Forum Response: Depression Alliance
A spokeswoman for the Depression Alliance, told ePolitix.com: "While Depression Alliance welcomes any government commitment to mental health, we are concerned that we have heard it all before. Certainly government commitments to single-sex accommodation is nothing new, these commitments have been around since the 1980s, but with too few beds to meet to high a demand, no government has ever been able to deliver.
"Working with women whose mental health has been impaired by factors such as poverty, child sex abuse and domestic is welcome, but is diminished unless government gives a commitment to tackle these issues at source rather than just to pick up the pieces after things go wrong.
"In the end we must judge government on what it does, not on what it says. In this respect we should note that the announcement on women's mental health comes just a week after the publication of a national suicide reduction strategy that prioritised the mental health of young men!

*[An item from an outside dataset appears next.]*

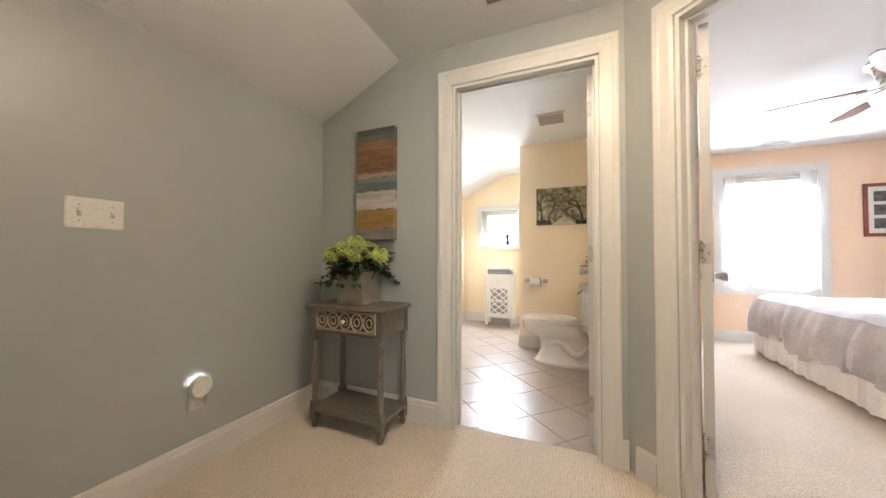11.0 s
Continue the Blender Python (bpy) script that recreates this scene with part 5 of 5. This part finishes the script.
HEADS = [(-0.03, 0.05, 0.345, 0.060), (0.085, 0.04, 0.335, 0.058), (-0.115, 0.05, 0.315, 0.058), (0.025, 0.115, 0.305, 0.052), (0.165, 0.05, 0.300, 0.056), (-0.075, 0.13, 0.290, 0.052), (0.105, 0.125, 0.285, 0.050), (-0.175, 0.03, 0.285, 0.056), (0.035, 0.0, 0.370, 0.055), (-0.12, -0.05, 0.290, 0.056)]
for x, y, z, r in HEADS:
    h = part("flower_head", hydrangea(r * 0.86), BUD, pb, "pale green hydrangea head", at=pose(x, y, z))
    part("stem", Shape().rod((-x * 0.4, -y * 0.4, 0.15 - z), (0, 0, -r * 0.6), 0.003, 6), LEAF2, h)
lv = Shape()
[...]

"In the background, is recently published draft legislation that would remove most of the safeguards that currently protect people with mental illness in England and Wales. Meanwhile the Mental Health Tsar is investigating the NHS to see why a large portion of the £300 million of government investment in mental health service improvement in England has, apparently, been spent on cutting waiting lists elsewhere.
"At a time when mental health services are under-funded and in crisis, with a 25 percent shortage of psychiatrists, and similar shortages in other mental health professions, a priority on any one group must result in a withdrawal of services from another.
"Government seems unable to make up its mind what the priorities should be. A few years ago it was older people. Last week it was young men. This week it is women. Who will be next week's priority group? And will it matter anyway if we fail to create a legal framework based on equality, empowerment, effectiveness and efficiency, in which properly resourced, 21st century mental health services meet the needs of everyone affected by mental ill health?
"Perhaps, to paraphrase the prime minister, everyone with a mental illness should be able to see the service provider of their choice at a time of their choosing. This is the priority that government should be setting for mental health services, not rearranging deckchairs on the Titanic."